Peter Wiles talks a good game. When explaining why Britain needs a mega-dairy with a herd 30 times larger than average, he says traditional dairy farmers are going out of business and imports rising; British milk is under threat.

The plant he wants to build in Nocton, Lincolnshire, will help "food security", he says. It will also be "environmental", with feed grown locally and manure spread on nearby fields, reducing the need for chemical fertilisers that cause climate change. An anaerobic digester will turn slurry into green electricity for 8,300 homes. It will have high animal welfare standards. It will create 60 jobs.

But villagers are less enthusiastic, fearing pollution and a stink from the manure and an influx of articulated lorries along narrow country roads. They also have some sympathy with animal welfare groups who say the 3,770 cows, producing 58 pints a day each (imagine them on your doorstep), will have harder, shorter lives.

What is not in doubt is that British dairy farming has been in crisis for years. As the chart above shows, at least 500 farmers quit every year. Numbers have halved from 35,741 in 1995 to 16,404 last year. The average dairy farmer is 59 years old. The industry is at a turning point. If it carries on as it is, fewer small farms will be left in the West Country, where passing holidaymakers enjoy the sight of cows lolling on green fields made lush by rain.

Instead, a series of mega-dairies will spring up in the eastern flatlands, where land is cheaper, where the crops that constitute artificial feed are grown, where the major centres of population are ... where Mr Wiles and his business partner, fellow dairy farmer David Barnes, plan to build Nocton Dairies.

Who is to blame for all this? Step forward the supermarkets and, ultimately, the public. Few of us know the price of groceries, but we notice a few, such as packs of butter and two-litre jugs of milk.
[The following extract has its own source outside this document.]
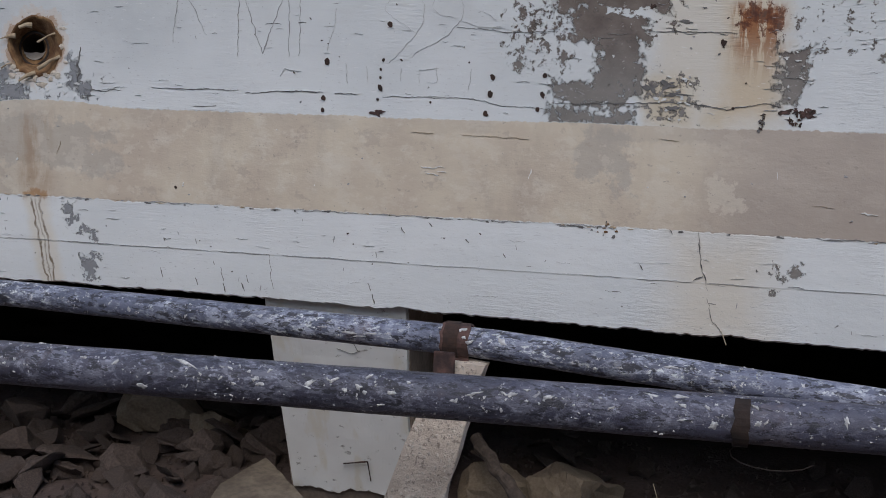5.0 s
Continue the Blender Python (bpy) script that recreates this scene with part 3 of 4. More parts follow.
# short gouges in the lower boards
rng = random.Random(5)
for x, z, h in ((-0.255, 0.65, 0.022), (-0.17, 0.635, 0.016), (-0.11, 0.655, 0.03), (-0.105, 0.625, 0.02), (-0.06, 0.63, 0.02), (-0.05, 0.648, 0.018), (0.23, 0.65, 0.016),
                (0.24, 0.625, 0.02), (0.36, 0.79, 0.01), (0.80, 0.728, 0.012), (0.855, 0.803, 0.008), (0.30, 0.775, 0.012), (0.52, 0.735, 0.008), (0.44, 0.76, 0.008)):
    line_mark([(x - 0.004, z + h / 2), (x + 0.003, z - h / 2)], 0.0012, CRACK, "gouge", 0.002, x, 0.005)
line_mark([(0.000, 0.703), (0.005, 0.665), (0.010, 0.630)], 0.0007, CRACK, "gouge", 0.003, 2.0)
for k in range(46):
    x, z = rng.uniform(-1.2, 1.6), rng.choice((rng.uniform(0.62, 0.80), rng.uniform(1.07, 1.42)))
    if abs(x - HOLE.x) < 0.12 and z > 1.03:
        continue
    h, lean = rng.uniform(0.005, 0.014), rng.uniform(-0.0015, 0.0015)
    flat_one = rng.random() < 0.55 and z > 1
    pts = [(x - h, z), (x + h, z + lean)] if flat_one else [(x - lean, z + h / 2), (x + lean, z - h / 2)]
    line_mark(pts, rng.uniform(0.0006, 0.0013), rng.choice((CRACK, SCRATCH, SCRATCH)), "gouge", 0.002, x, 0.005)
for k in range(270):
    x, z = rng.uniform(-1.3, 1.65), rng.choice((rng.gauss(1.05, 0.02), rng.uniform(1.05, 1.43), rng.gauss(1.19, 0.03), rng.uniform(0.62, 0.79)))
    if not (1.016 < z < 1.44 or 0.615 < z < 0.80) or (x - HOLE.x) ** 2 + (z - HOLE.z) ** 2 < 0.013 or (abs(x + 0.08) < 0.1 and z < 0.68):
        continue
    w = rng.choice((rng.uniform(0.003, 0.010), rng.uniform(0.006, 0.020)))
    line_mark([(x - w, z), (x, z + rng.uniform(-0.002, 0.002)), (x + w, z + rng.uniform(-0.002, 0.002))], rng.uniform(0.0003, 0.0007), rng.choice((CRACK, SCRATCH, SCRATCH, FAINT)), "hair_crack", 0.0025, k, 0.005)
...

Supermarkets depress the price of these "known value items", giving us bargains. Meanwhile, over the past 20 years, they have squeezed the dairy processors, who in turn have driven down prices at the farm gates. The result: farmers struggle. They seek maximum yields. So while the number of farmers has halved in a decade, production has declined by only 5 per cent, from 13.5 billion pints in 2000 to 12.8 billion pints last year.

We get watery industrial milk. But it is cheap. While a litre of orange juice costs £2.20, a litre of milk costs just 74p. A pint of beer costs £3.50; a pint of milk is 45p, Compassion in World Farming noted this week.

So is the solution mega-dairies? It is worth pointing out here that even those dairy cows in the West Country have a tough life. They could live to 20 naturally but, on a dairy farm, they are usually dead within five. The animal welfare professor John Webster, of Bristol University, likens their lot to a man running a marathon every day.

The Government, referring to the advice of the Farm Animal Welfare Council, says large dairy units are not necessarily worse for cows than small farms. Given the concern shown by the RSPCA, Compassion in World Farming and the World Society for the Protection of Animals, I'm not so sure.

A report from the European Food Safety Agency last year linked high-yielding Holsteins to higher levels of mastitis. In the US, which has mega-dairies, the proportion of cows reaching four fell from 80 per cent to 60 per cent between 1957 and 2002.

Few people can buy milk direct from the farm, but those that do help the farmer. Organic milks comes from smaller, more traditional farms.

Cheap industrial milk or kinder, tastier, dearer milk? We will decide the future of the British dairy farm.


Heroes and villains: Old Etonian foodie with real bite

Hero: Hugh Fearnley-Whittingstall

The Old Etonian could just stick to his business promoting the making of marmalde for the urban masses who hanker for a smallholding and making their own marmalade. Instead, there's a bite to his campaigns. Having exposed intensive chicken farming, he is taking on overfishing in January.

Villain: Environment Agency

The taxpayer-funded agency issued a report lauding an improvement in water quality at beaches in England and Wales. Well done. Shame it couldn't find space in the 17-page paper to list the 51 beaches that did not meet EU standards. A regional table showed those in North-West England are filthiest: 16 out of 29 were rated "poor."